Once the excess weight came off, Boyd was able to build his body back up with more lean muscle mass and that has allowed him to tear the cover off the ball this summer. He was hitting nearly .500 through the first month of the season, and there aren't many cheapies among his 62 hits entering tonight's twin bill at Grants Pass.

"When he gets to 3-0 (in the count), pretty much he gets the green light every time," says Kensinger.

Boyd showed last year he has a knack for turning his game up in the summer season, and is on that same path this year.

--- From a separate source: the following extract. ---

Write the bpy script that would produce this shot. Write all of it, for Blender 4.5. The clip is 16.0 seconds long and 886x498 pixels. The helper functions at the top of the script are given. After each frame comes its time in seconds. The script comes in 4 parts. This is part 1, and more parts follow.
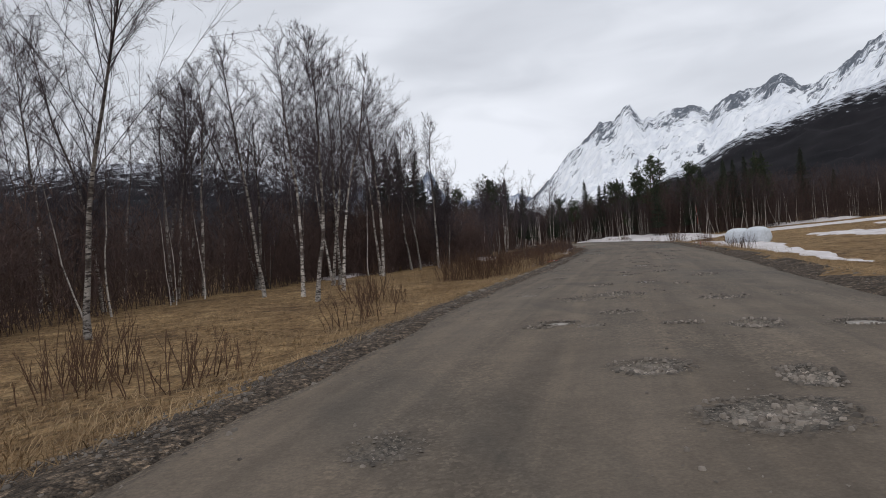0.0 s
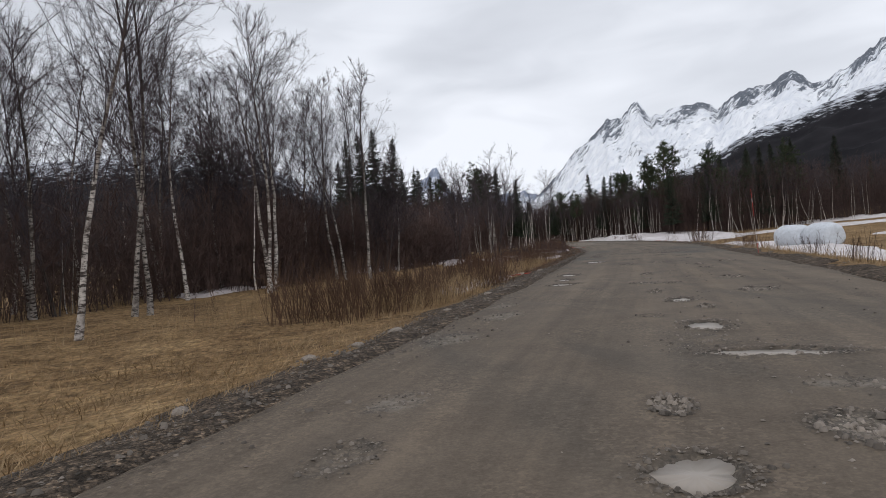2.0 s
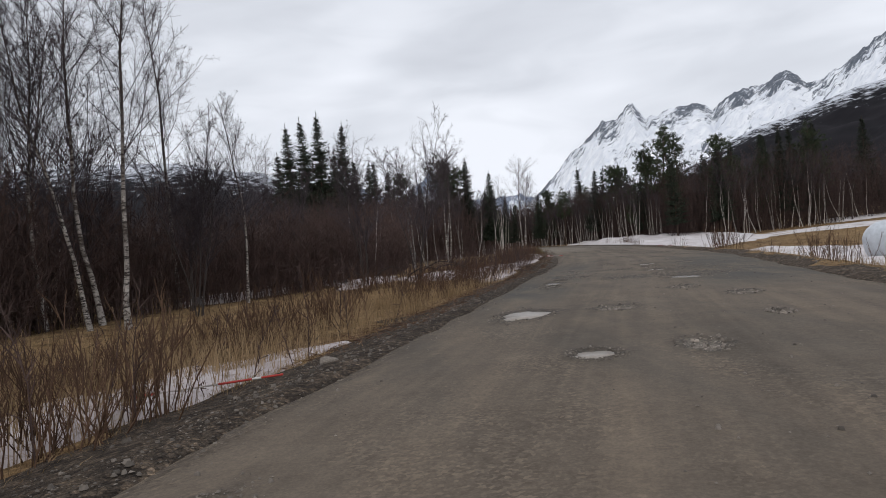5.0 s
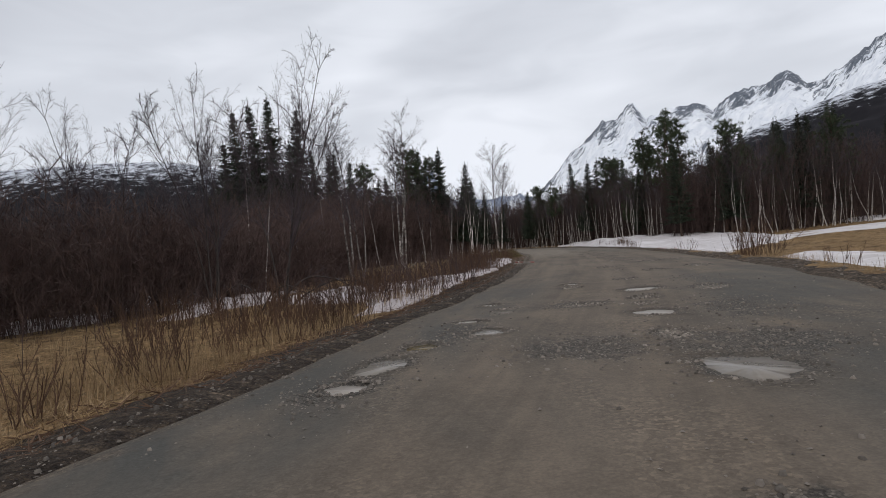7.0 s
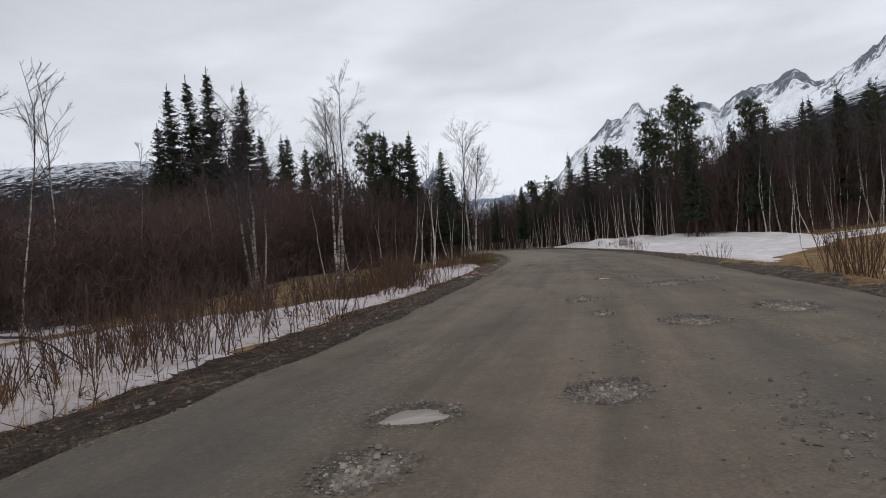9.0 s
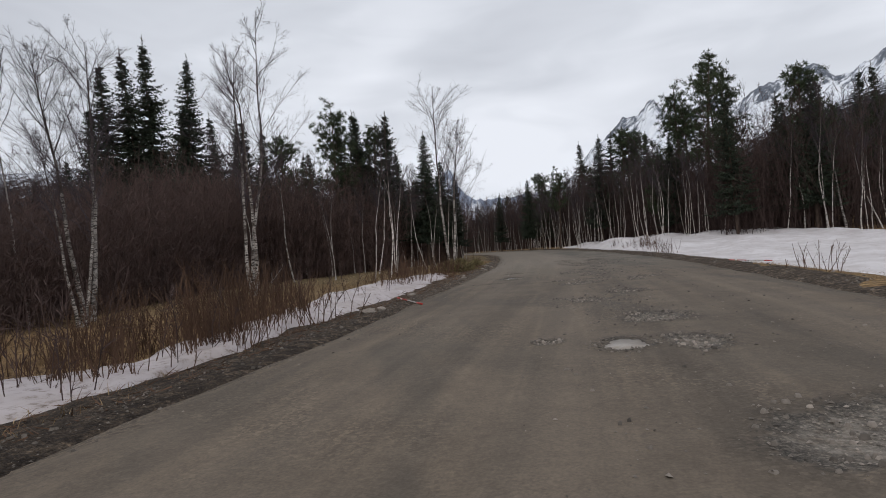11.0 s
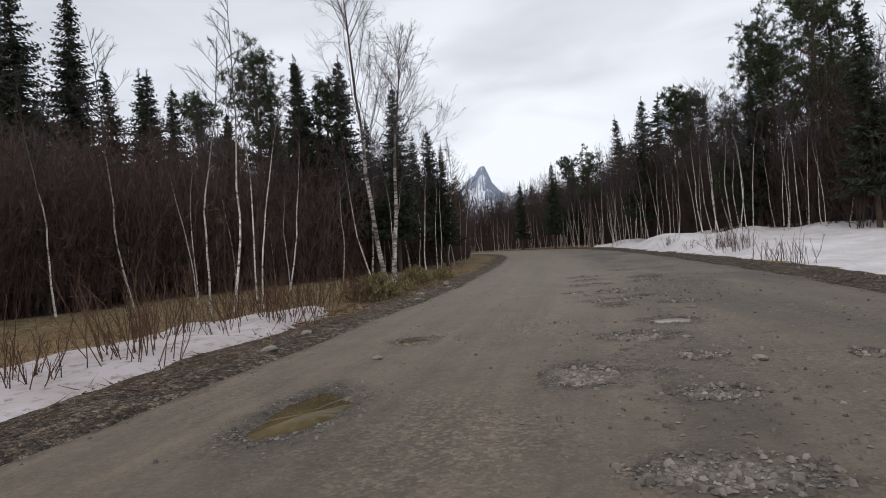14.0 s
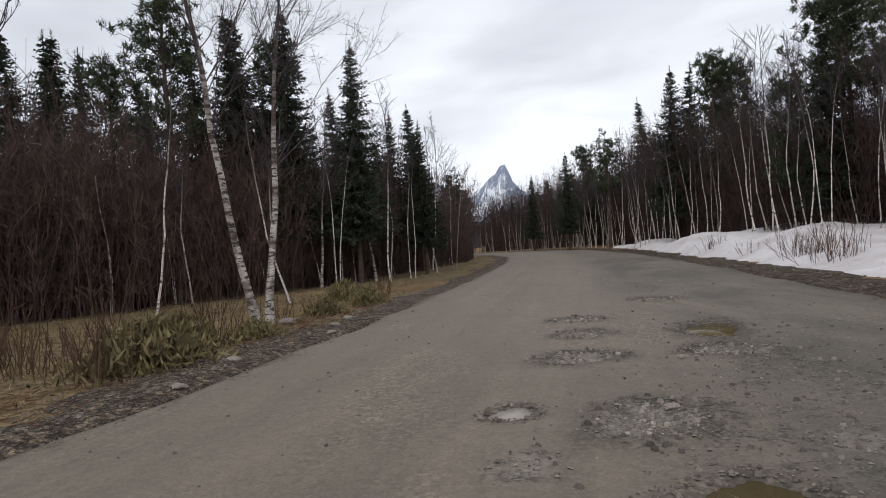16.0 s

His senior campaign with the Panthers was solid to be sure, but nothing like the numbers he's been able to put up with the Mustangs hitting in the No. 3 hole.

"I just think all-around our team is a lot better in the summer, obviously, so I think that has a big part to do with me taking my game up to the next level," says Boyd. "One through nine in our lineup is 3-4 hitters on everyone else's team, so you can't really pitch around anyone."

As far as his own prowess, Boyd credits his dad and brother for helping mold his game, and his entire extended family for always being there to support his efforts.

"They stress the whole issue of being a competitor, where even if you're not having your best game you've still got to go out and compete," he says.

And even though he sometimes still hears his brother's name called out when he comes to the plate, or sees "Logan Boyd" in the paper on occasion instead of his own name in Mustang recaps, it doesn't really bother the younger Boyd.

"I don't look at it as a negative," he says of being Logan's younger brother. "It's more of a positive than anything else just because he passes down the knowledge he gets from his college coaches to me."

In truth, the mix-ups tend to irk Logan Boyd the most.

"I just feel bad for the kid because he's kinda got to live in my shadow," he says, "but Griff has kinda developed his own route and that's just what's making me happy. He's transformed his body into something I'd never been able to believe was possible and is just having fun with it all and looking forward to playing for Western Oregon."

"I'm really proud of him and I couldn't be more happy for him," adds Logan Boyd. "He's worked hard at it and he's deserving of every little piece that he's gotten. He's got such a strong mind ... he just worries about what he has to take care of. When you have the mental game right like he has, that takes care of everything."